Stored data
==============================

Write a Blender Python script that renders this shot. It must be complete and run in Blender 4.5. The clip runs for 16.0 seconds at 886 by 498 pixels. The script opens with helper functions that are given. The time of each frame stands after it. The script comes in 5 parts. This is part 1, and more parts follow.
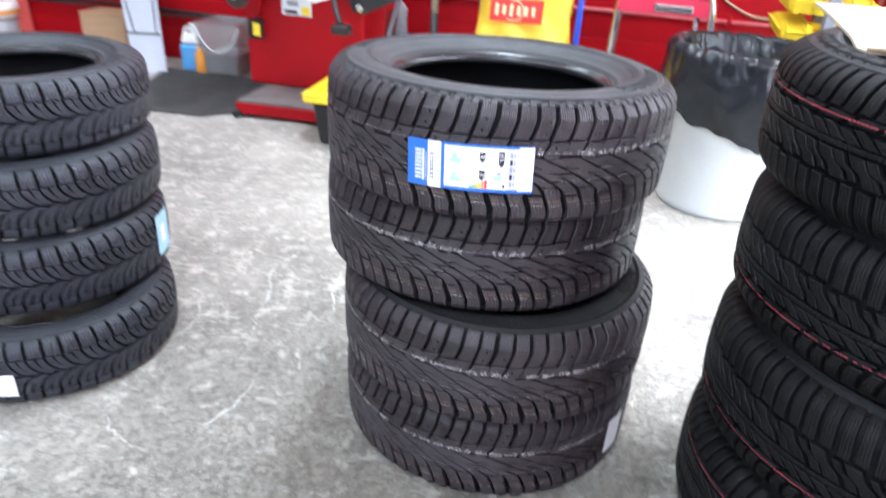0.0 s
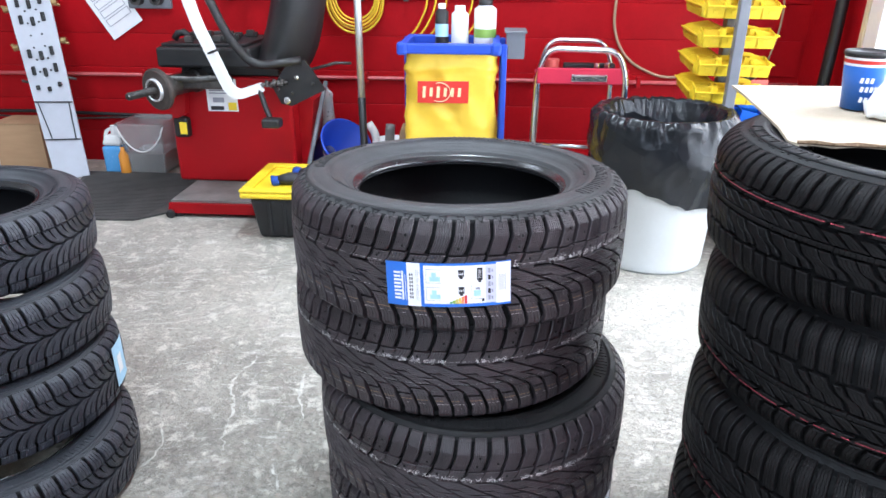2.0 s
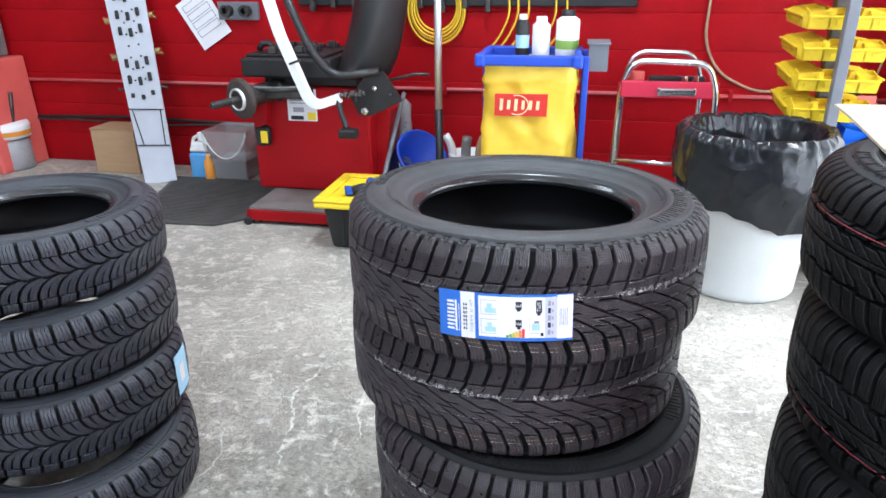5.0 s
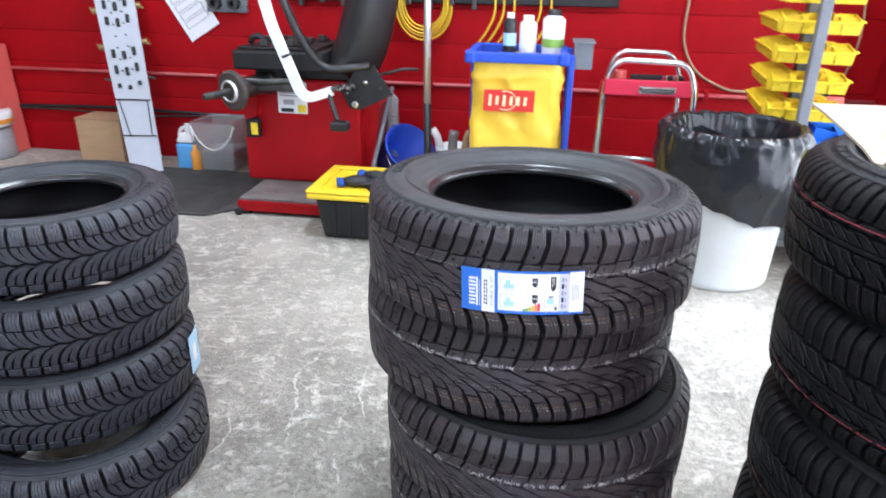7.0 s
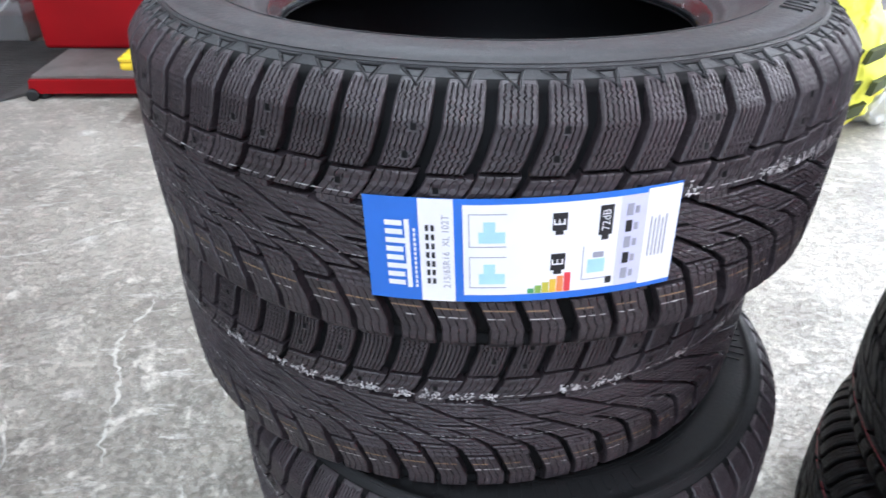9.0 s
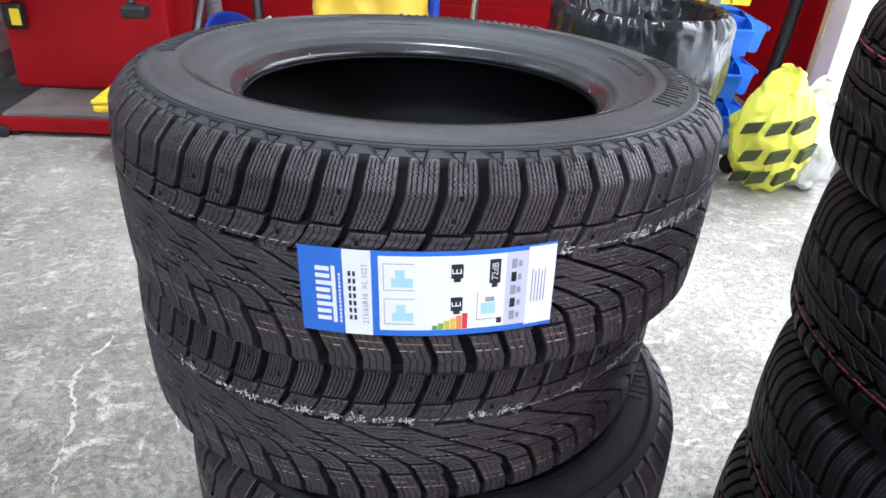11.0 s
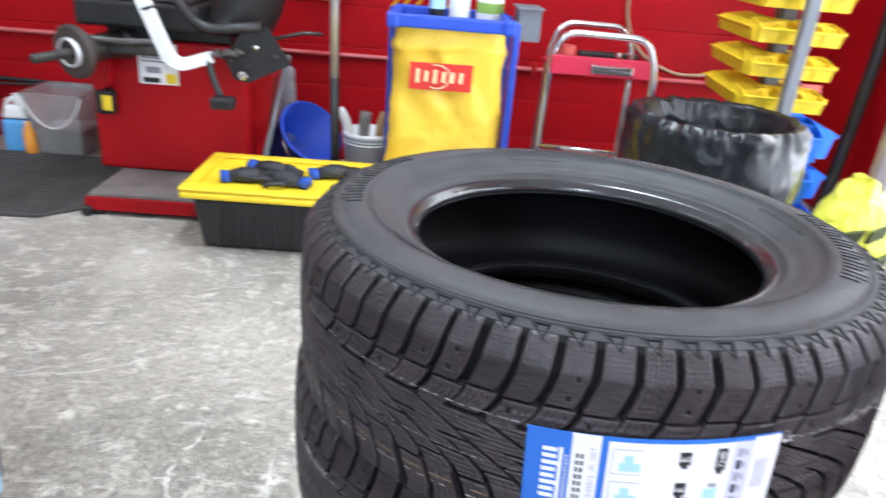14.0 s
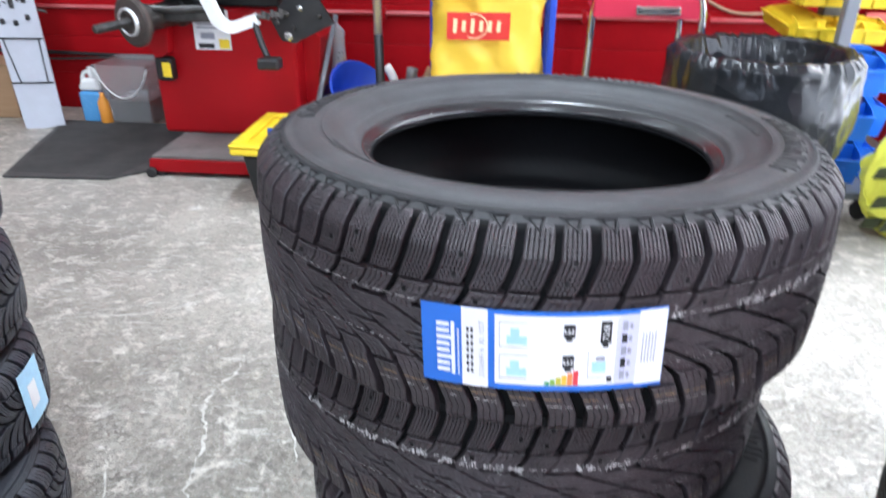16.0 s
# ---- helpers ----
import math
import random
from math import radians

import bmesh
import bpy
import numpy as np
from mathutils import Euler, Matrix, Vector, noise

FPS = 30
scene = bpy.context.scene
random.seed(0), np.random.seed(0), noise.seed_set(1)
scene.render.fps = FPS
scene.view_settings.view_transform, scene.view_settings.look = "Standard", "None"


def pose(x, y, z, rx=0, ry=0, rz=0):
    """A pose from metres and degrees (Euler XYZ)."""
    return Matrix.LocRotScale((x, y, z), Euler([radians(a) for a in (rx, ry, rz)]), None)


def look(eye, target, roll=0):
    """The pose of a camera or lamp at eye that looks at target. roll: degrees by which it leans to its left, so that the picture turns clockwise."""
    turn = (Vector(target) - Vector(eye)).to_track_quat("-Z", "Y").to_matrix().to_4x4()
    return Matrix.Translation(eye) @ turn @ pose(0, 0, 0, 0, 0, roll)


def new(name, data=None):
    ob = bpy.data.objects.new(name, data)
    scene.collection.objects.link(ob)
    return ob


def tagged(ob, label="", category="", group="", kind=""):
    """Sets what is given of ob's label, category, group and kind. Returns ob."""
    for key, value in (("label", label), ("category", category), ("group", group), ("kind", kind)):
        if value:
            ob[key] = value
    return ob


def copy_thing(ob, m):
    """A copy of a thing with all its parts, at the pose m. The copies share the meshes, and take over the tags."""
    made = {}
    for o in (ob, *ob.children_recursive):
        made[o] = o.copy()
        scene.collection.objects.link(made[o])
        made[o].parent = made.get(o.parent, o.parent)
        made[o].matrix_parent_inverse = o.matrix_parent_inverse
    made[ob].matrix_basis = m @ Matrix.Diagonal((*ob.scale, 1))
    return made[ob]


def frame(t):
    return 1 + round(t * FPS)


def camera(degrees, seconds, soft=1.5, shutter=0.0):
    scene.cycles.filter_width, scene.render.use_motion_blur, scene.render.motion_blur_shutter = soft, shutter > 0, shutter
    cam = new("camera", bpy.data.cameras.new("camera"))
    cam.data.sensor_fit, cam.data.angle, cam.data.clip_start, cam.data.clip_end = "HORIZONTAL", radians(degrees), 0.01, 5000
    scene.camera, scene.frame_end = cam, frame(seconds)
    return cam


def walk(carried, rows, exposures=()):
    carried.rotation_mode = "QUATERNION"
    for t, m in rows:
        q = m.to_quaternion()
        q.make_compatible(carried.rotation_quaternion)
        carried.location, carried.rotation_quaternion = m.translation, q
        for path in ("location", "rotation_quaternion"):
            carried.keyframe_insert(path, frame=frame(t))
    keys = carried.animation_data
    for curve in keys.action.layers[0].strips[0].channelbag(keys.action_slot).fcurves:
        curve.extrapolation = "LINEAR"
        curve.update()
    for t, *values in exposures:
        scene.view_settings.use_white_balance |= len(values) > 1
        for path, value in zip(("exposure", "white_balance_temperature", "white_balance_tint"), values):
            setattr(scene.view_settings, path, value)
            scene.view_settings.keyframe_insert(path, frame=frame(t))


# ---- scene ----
cam = camera(65.4, 16.0, 1.5, 0.5)
PATH = [
    (0, (0.137, -1.384, 1.138), (-0.186, 0.420, 0.171), 3.9),
    (0.5, (0.027, -1.344, 1.131), (-0.013, 0.396, 0.008), 6.2),
    (1, (0.039, -1.351, 1.226), (0.024, 0.437, 0.180), 2.9),
    (1.5, (0.028, -1.344, 1.240), (-0.112, 0.502, 0.311), 0.1),
    (2, (0.048, -1.374, 1.237), (-0.086, 0.529, 0.429), 0.3),
    (2.5, (0.057, -1.400, 1.213), (-0.042, 0.490, 0.371), 0.5),
    (3, (0.073, -1.405, 1.213), (-0.028, 0.470, 0.339), 1.1),
    (3.5, (0.077, -1.415, 1.227), (-0.003, 0.463, 0.356), 0.7),
    (4, (0.109, -1.372, 1.178), (-0.042, 0.526, 0.358), -0.2),
    (4.5, (0.126, -1.312, 1.205), (-0.113, 0.576, 0.386), 1.2),
    (4.7, (0.103, -1.285, 1.220), (-0.268, 0.591, 0.420), -0.4),
    (6.8, (0.021, -1.405, 1.262), (-0.305, 0.495, 0.505), 1.1),
    (7, (0.008, -1.405, 1.249), (-0.277, 0.488, 0.455), 1.0),
    (7.5, (-0.023, -1.291, 1.241), (-0.218, 0.601, 0.418), 0.0),
    (8, (-0.045, -1.028, 1.145), (-0.221, 0.824, 0.233), 0.2),
    (8.5, (-0.058, -0.802, 1.093), (-0.186, 0.995, 0.068), -1.8),
    (9, (-0.080, -0.726, 0.986), (-0.028, 1.005, -0.151), 0.5),
    (9.5, (-0.047, -0.755, 1.039), (0.083, 1.021, -0.020), 2.4),
    (9.7, (-0.037, -0.783, 1.043), (0.111, 1.012, 0.021), 2.3),
    (11.8, (-0.070, -0.815, 1.040), (0.068, 0.985, 0.024), 4.2),
    (12, (-0.091, -0.800, 1.062), (0.052, 1.001, 0.047), 4.0),
    (12.5, (-0.139, -0.790, 1.072), (0.102, 1.030, 0.112), 6.3),
    (13, (-0.204, -0.789, 1.095), (0.128, 1.017, 0.138), 7.5),
    (13.5, (-0.229, -0.798, 1.115), (0.007, 1.071, 0.254), 6.6),
    (14, (-0.217, -0.786, 1.121), (-0.149, 1.107, 0.282), 4.8),
    (14.2, (-0.214, -0.807, 1.110), (-0.318, 1.094, 0.294), 4.0),
    (14.5, (-0.173, -0.831, 1.120), (-0.412, 1.068, 0.326), 3.1),
    (15, (-0.134, -0.867, 1.121), (-0.486, 1.028, 0.362), 0.3),
    (15.5, (-0.087, -0.890, 1.098), (-0.572, 0.971, 0.325), -0.1),
    (15.7, (-0.063, -0.833, 1.089), (-0.385, 1.041, 0.266), 1.1),
    (16, (-0.054, -0.839, 1.078), (-0.229, 1.002, 0.144), 0.5),
]
EXPOSURES = [(0, 0.73, 5500, 12), (0.9, 0.62, 5500, 11), (2, 0.38, 5500, 10), (3.5, 0.18, 5550, 9), (4.7, 0.28, 5550, 9), (8, 0.35, 5550, 12), (9.3, 0.26, 5550, 11), (12, 0.16, 5550, 11), (13.3, 0.11, 5700, 10), (14, 0.36, 5650, 10), (15, 0.31, 5650, 10), (16, 0.38, 5550, 11)]
walk(cam, [(t, look(eye, target, roll)) for t, eye, target, roll in PATH], EXPOSURES)

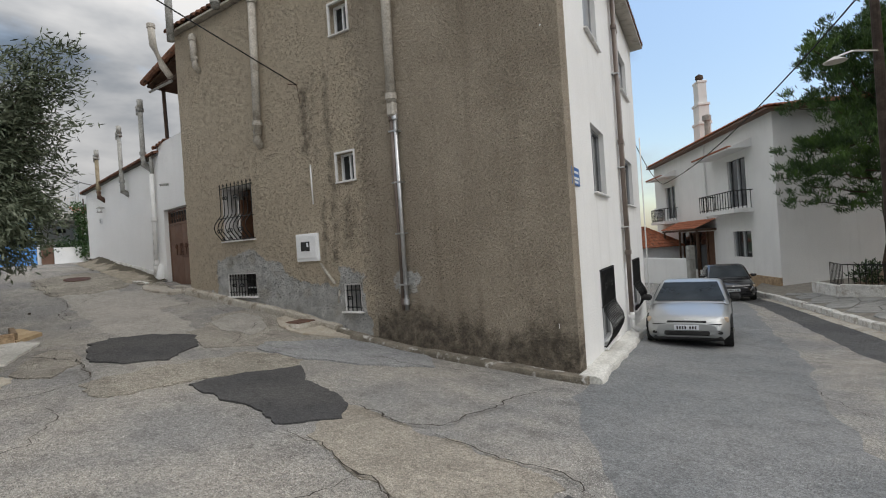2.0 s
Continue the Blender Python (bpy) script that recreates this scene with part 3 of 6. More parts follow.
def crack(path, width, seed, lift=0.028):
    pts = []
    for p in resample(path, 0.06):
        w = noise.noise_vector(Vector((p.x * 1.7, p.y * 1.7, seed))) * 0.16 + noise.noise_vector(Vector((p.x * 8, p.y * 8, seed))) * 0.07
        pts.append(p + w.xy)
    bm = bmesh.new()
    rows = []
    for i, p in enumerate(pts):
        d = pts[min(i + 1, len(pts) - 1)] - pts[max(i - 1, 0)]
        n = Vector((-d.y, d.x)).normalized()
        end = min(1, i / 6, (len(pts) - 1 - i) / 6)
        w = 0.55 * width * (0.35 + 0.65 * abs(noise.noise(Vector((p.x * 5, p.y * 5, seed + 9)))) * 2) * end + 0.001
        rows.append([bm.verts.new((q.x, q.y, ground(q.x, q.y) + lift)) for q in (p - n * w / 2, p + n * w / 2)])
    for a, b in zip(rows, rows[1:]):
        bm.faces.new((a[0], a[1], b[1], b[0]))
    return tagged(part("road_crack", bm, "crack"), kind="structure")


drape("dusty_patch", [(-6.41, 3.41), (-6.93, 4.33), (-5.88, 4.29), (-4.48, 4.29), (-4.06, 4.19), (-4.16, 3.66), (-3.95, 3.26), (-4.66, 3.25), (-5.27, 3.28)], "dustyroad", 0.01, 0.1, seed=31)
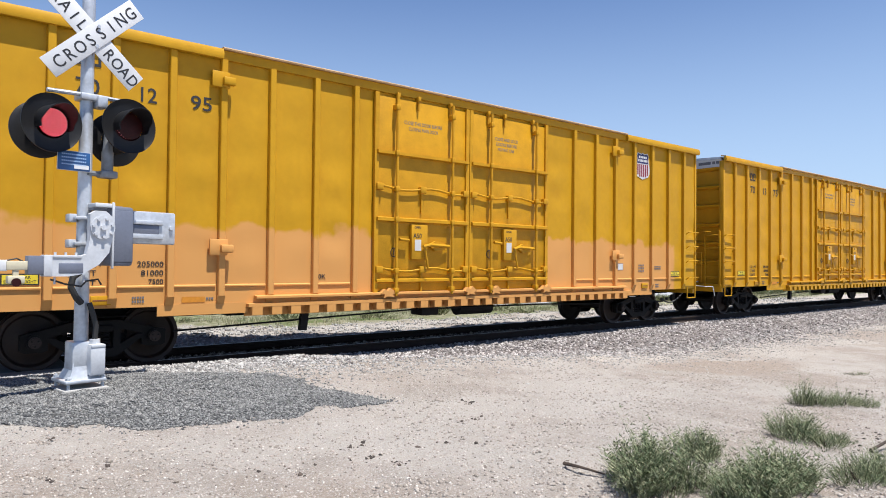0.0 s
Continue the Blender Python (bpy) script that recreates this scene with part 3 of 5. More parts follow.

==============================

**YOUR TASK:** From the data above, copy each line where the string "objects" appears.

**WRITTEN SOLUTION:**
    ob = bpy.data.objects.new(name, data)
    scene.collection.objects.link(ob)
        scene.collection.objects.link(made[o])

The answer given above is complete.